À medida que você sobe de limites, essa é a base de muitos ajustes que se deve fazer em seu jogo. Por exemplo, caso eu estivesse jogando em um torneio de $11 em vez do Sunday Million, eu poderia ter corrido o risco de ir all-in, esperando que meus oponentes não levassem em conta meu estoque e a situação, concentrando-se apenas nas próprias cartas. Mas em um torneio com muitos jogadores habilidosos, seria tolo pensar que eles teriam tão pouca consciência de minha situação desesperada. Em geral, "o livro" (aquele que contém estratégias de poker amplamente divulgadas como corretas) disse que eu deveria ir all-in com 9-4. Na realidade, o livro não estava jogando contra jogadores experientes, em sua maioria cientes do que disse o próprio livro.

Permita-me dar outro exemplo. Eu tenho um amigo que tem uma taxa de vitória incrível em low-limit hold’em.

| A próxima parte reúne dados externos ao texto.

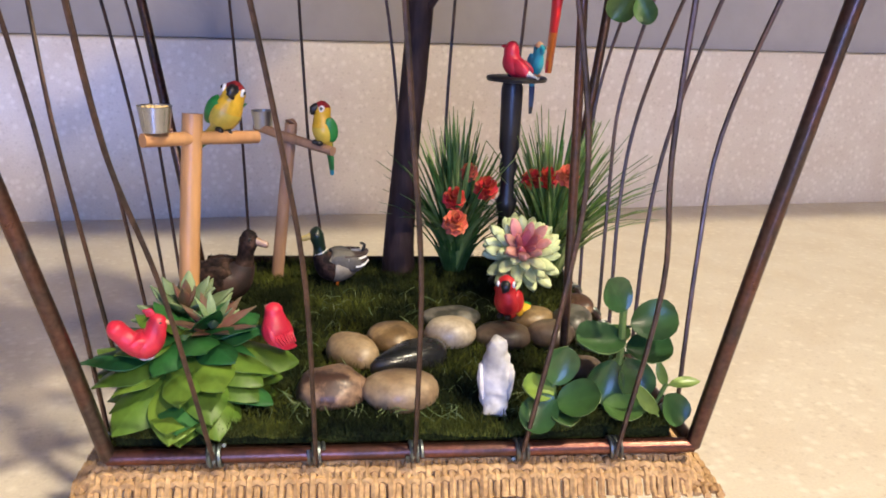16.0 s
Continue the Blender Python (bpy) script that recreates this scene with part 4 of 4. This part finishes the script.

Uma de suas jogadas preferidas é tomar a iniciativa dos blinds em um pote sem raise com qualquer bordo que pareça não ter ajudado ninguém. Se o flop for 8-3-3, 7-2-2 ou algo do tipo, ele aposta 100% das vezes. Ocasionalmente, alguém terá acertado um top pair ou uma trinca, e ele descobre logo. Mas, na maioria das vezes, seus oponentes simplesmente desistem e deixam-no levar os $8 ou $12 do pote. Eles provavelmente jamais pensam duas vezes. Só que, no final das contas, meu amigo já ganhou milhares de dólares em potes desse tipo.

Essa poderia ser considerada uma jogada típica do "livro": blefar em um flop que possivelmente não deu um par ou um draw a ninguém (de fato, essa é literalmente uma jogada do livro, vez que discuto isso em meu Livro dos Blefes). Eu dou crédito a meu amigo por fazer isso bem, mas ele joga em limites baixos. Ele não dá muito crédito a seus oponentes, e geralmente não precisa dar. Mas assim que ele subir de limites, nós sabemos que ele sofrerá um severo baque caso não faça mudanças em sua estratégia.



Se ele tentar fazer a mesma jogada indiscriminadamente em limites altos ou mesmo médios, seus oponentes experientes saberão exatamente o que ele está fazendo. Eles podem permitir que ele faça isso aqui e ali, mas com muita freqüência vão reagir sem nada, sabendo que ele provavelmente também não tem nada em mãos. No geral, se ele fizer qualquer jogada indiscriminadamente ou com muita freqüência, seus oponentes logo irão perceber o que ele está fazendo e contra-atacar como devem. Afinal, eles também leram o livro. Em geral, o livro funciona muito bem, mas apenas contra oponentes que não o leram. Quanto mais alto você sobe na sala de aula, menos desses oponentes você verá.

O que eu quero dizer é que estou cansado de ouvir falar da jogada segundo o livro. A jogada correta em dada situação depende de muitos fatores, um dos quais é o nível de experiência de seus oponentes. Portanto, quando alguém me disser que você deve sempre ir all-in quando estiver short-stacked com os blinds se aproximando, ou que você deve sempre blefar em dada situação, eu direi que ele deve sempre estar jogando contra adversários bastante desatentos.

Caso contrário, eu jogaria o livro de volta na cara dele (risos).